>> start RECORDS PROVIDED
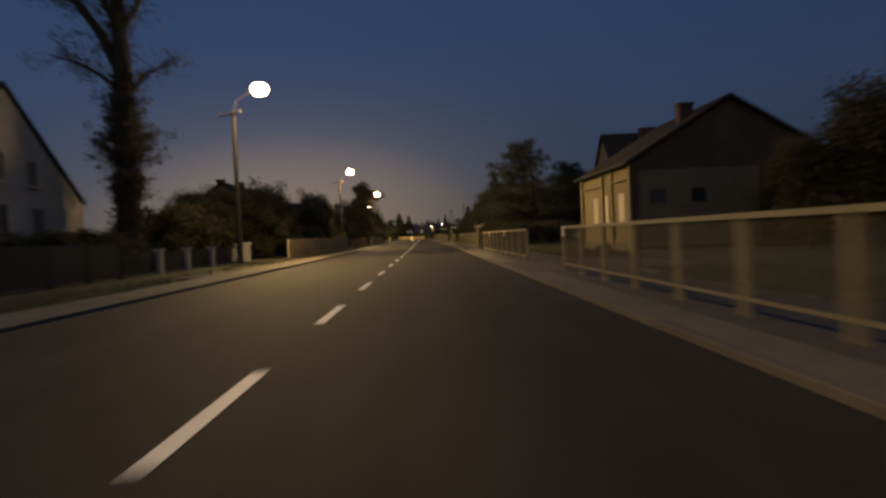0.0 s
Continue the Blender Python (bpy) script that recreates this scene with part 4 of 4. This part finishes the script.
def hipped_house(label, x0, x1, y0, y1, eave, ridge, hip, wall_m):
    """A low house under a hipped roof whose ridge runs along x."""
    ob = thing("house", label, "house", (0, 0, 0), group="houses")
    for a in ((x0, x1, y0, y0 + 0.3), (x0, x1, y1 - 0.3, y1), (x0, x0 + 0.3, y0 + 0.302, y1 - 0.302), (x1 - 0.3, x1, y0 + 0.302, y1 - 0.302)):
        part("wall", box(bmesh.new(), *a, -0.2, eave), wall_m, ob)
    bm, o, ym = bmesh.new(), 0.4, (y0 + y1) / 2
    low = [(x0 - o, y0 - o), (x1 + o, y0 - o), (x1 + o, y1 + o), (x0 - o, y1 + o)]
    v = [bm.verts.new((x, y, z)) for z in (eave + 0.004, eave + 0.16) for x, y in low]
    r = [bm.verts.new((x, ym, ridge)) for x in (x0 + hip, x1 - hip)]
    bm.faces.new(v[3::-1])
    for k in range(4):
        bm.faces.new((v[k], v[(k + 1) % 4], v[4 + (k + 1) % 4], v[4 + k]))
    for f in ((v[4], v[5], r[1], r[0]), (v[5], v[6], r[1]), (v[6], v[7], r[0], r[1]), (v[7], v[4], r[0])):
        bm.faces.new(f)
    part("roof", bm, M_ROOF, ob)
    part("gutter", tube(bmesh.new(), (x0 - o, y0 - o - 0.06, eave + 0.1), (x1 + o, y0 - o - 0.06, eave + 0.1), 0.06, seg=8), M_BIN, ob)
    for k in range(3):
        window(ob, Matrix.Translation((x1 - 3.0 - 4.0 * k, y0 - 0.02, 1.4)), 1.2, 1.3)
    return ob


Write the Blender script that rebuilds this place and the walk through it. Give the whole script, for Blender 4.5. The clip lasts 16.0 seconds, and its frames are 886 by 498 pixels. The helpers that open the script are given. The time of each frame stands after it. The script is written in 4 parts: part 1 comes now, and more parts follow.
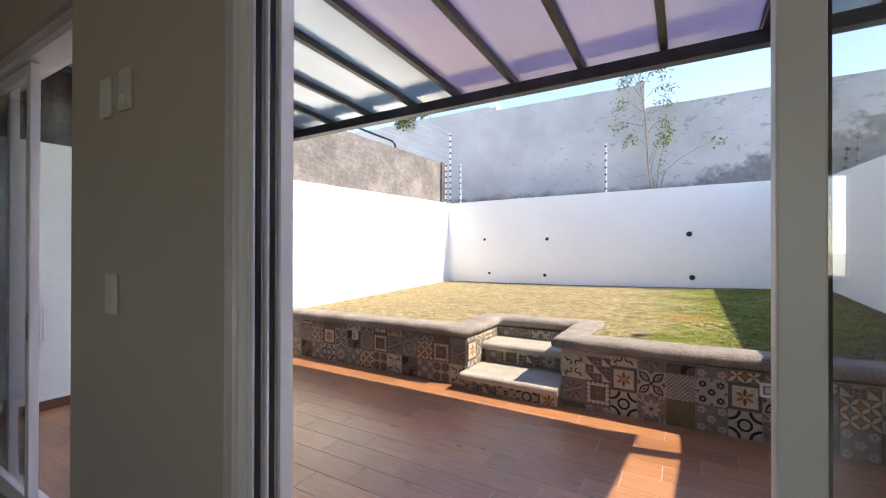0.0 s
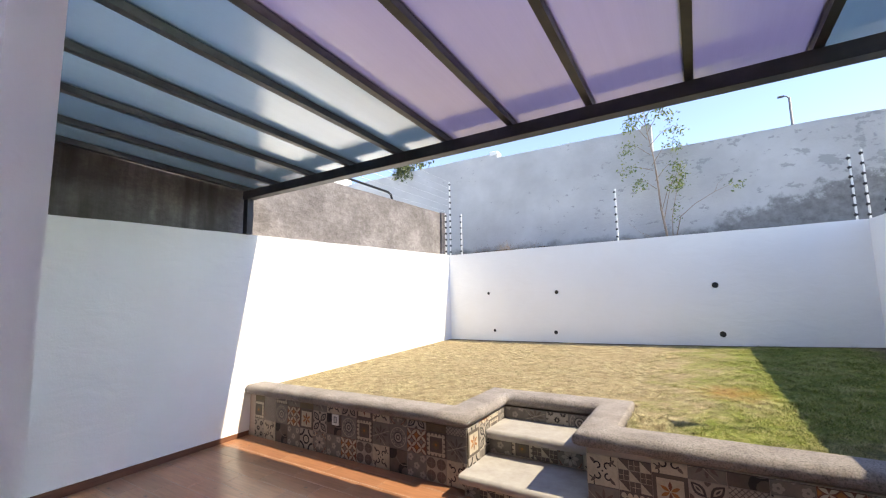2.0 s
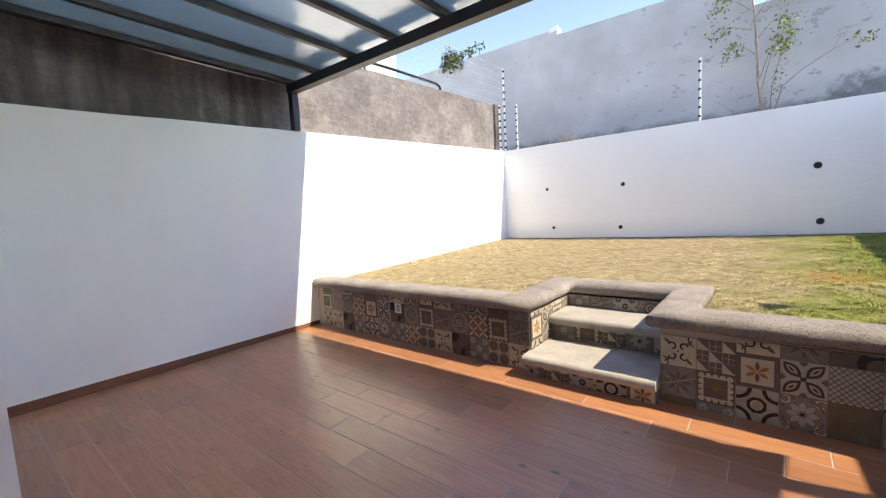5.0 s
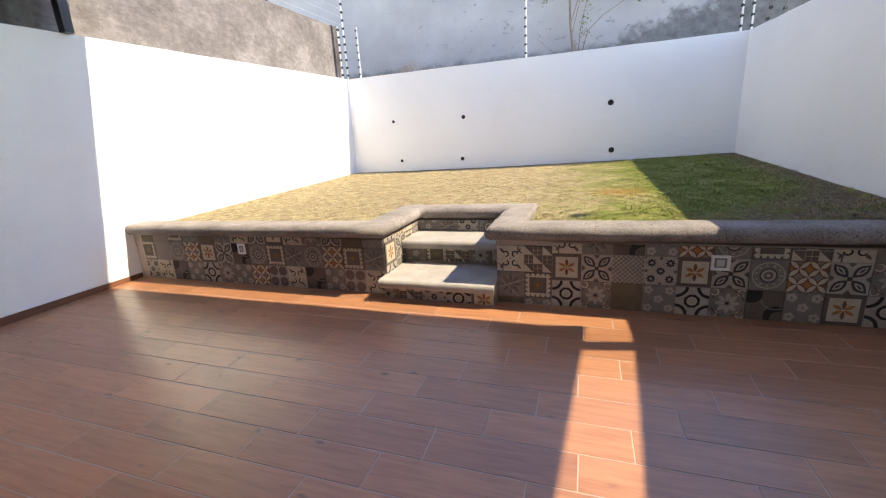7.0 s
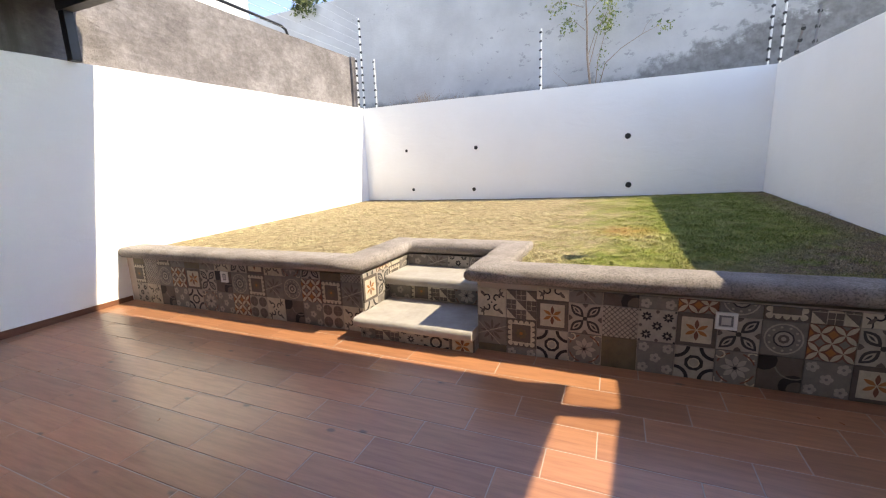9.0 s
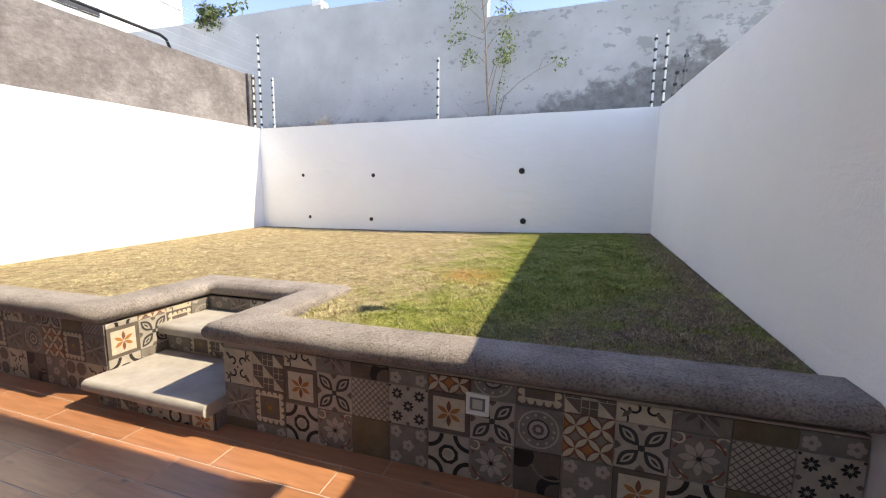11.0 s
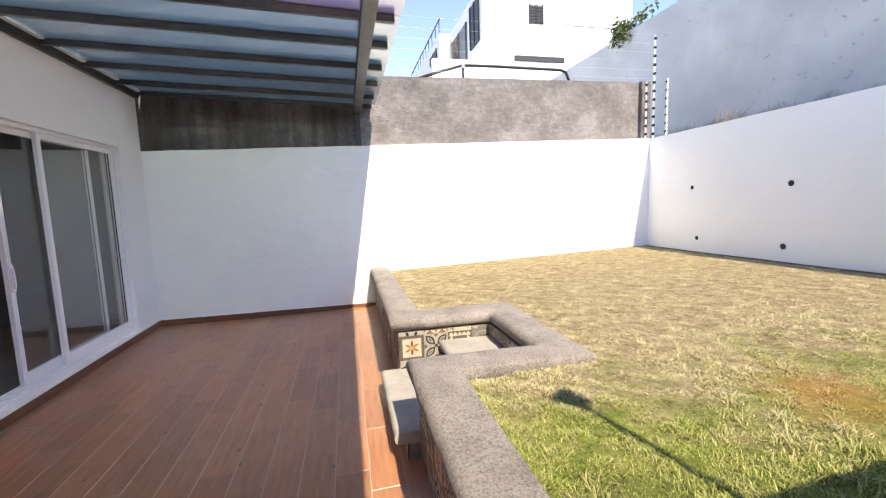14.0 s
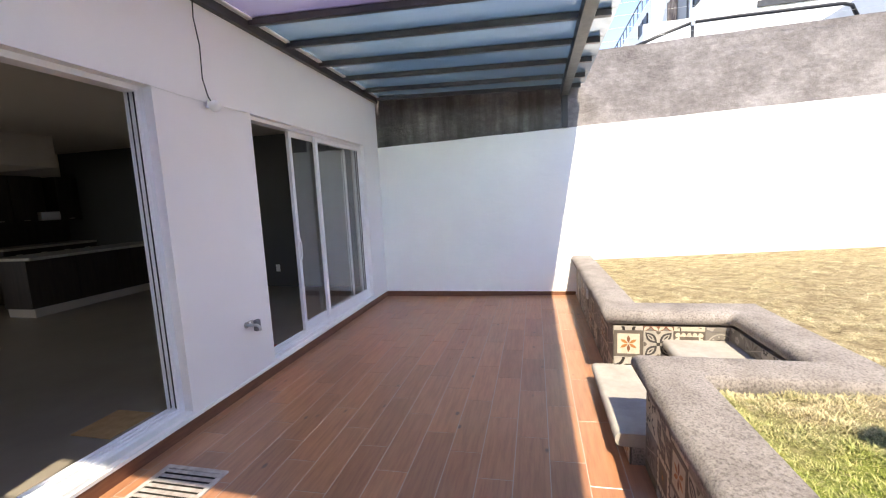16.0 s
>> end RECORDS PROVIDED
▶ GIVEN PROBLEM
Print the whole listing above once more, word for word, without its pictures.

▶ COMPLETED EXERCISE
0.0 s
Continue the Blender Python (bpy) script that recreates this scene with part 4 of 4. This part finishes the script.
def hipped_house(label, x0, x1, y0, y1, eave, ridge, hip, wall_m):
    """A low house under a hipped roof whose ridge runs along x."""
    ob = thing("house", label, "house", (0, 0, 0), group="houses")
    for a in ((x0, x1, y0, y0 + 0.3), (x0, x1, y1 - 0.3, y1), (x0, x0 + 0.3, y0 + 0.302, y1 - 0.302), (x1 - 0.3, x1, y0 + 0.302, y1 - 0.302)):
        part("wall", box(bmesh.new(), *a, -0.2, eave), wall_m, ob)
    bm, o, ym = bmesh.new(), 0.4, (y0 + y1) / 2
    low = [(x0 - o, y0 - o), (x1 + o, y0 - o), (x1 + o, y1 + o), (x0 - o, y1 + o)]
    v = [bm.verts.new((x, y, z)) for z in (eave + 0.004, eave + 0.16) for x, y in low]
    r = [bm.verts.new((x, ym, ridge)) for x in (x0 + hip, x1 - hip)]
    bm.faces.new(v[3::-1])
    for k in range(4):
        bm.faces.new((v[k], v[(k + 1) % 4], v[4 + (k + 1) % 4], v[4 + k]))
    for f in ((v[4], v[5], r[1], r[0]), (v[5], v[6], r[1]), (v[6], v[7], r[0], r[1]), (v[7], v[4], r[0])):
        bm.faces.new(f)
    part("roof", bm, M_ROOF, ob)
    part("gutter", tube(bmesh.new(), (x0 - o, y0 - o - 0.06, eave + 0.1), (x1 + o, y0 - o - 0.06, eave + 0.1), 0.06, seg=8), M_BIN, ob)
    for k in range(3):
        window(ob, Matrix.Translation((x1 - 3.0 - 4.0 * k, y0 - 0.02, 1.4)), 1.2, 1.3)
    return ob


Write the Blender script that rebuilds this place and the walk through it. Give the whole script, for Blender 4.5. The clip lasts 16.0 seconds, and its frames are 886 by 498 pixels. The helpers that open the script are given. The time of each frame stands after it. The script is written in 4 parts: part 1 comes now, and more parts follow.
0.0 s
2.0 s
5.0 s
7.0 s
9.0 s
11.0 s
14.0 s
16.0 s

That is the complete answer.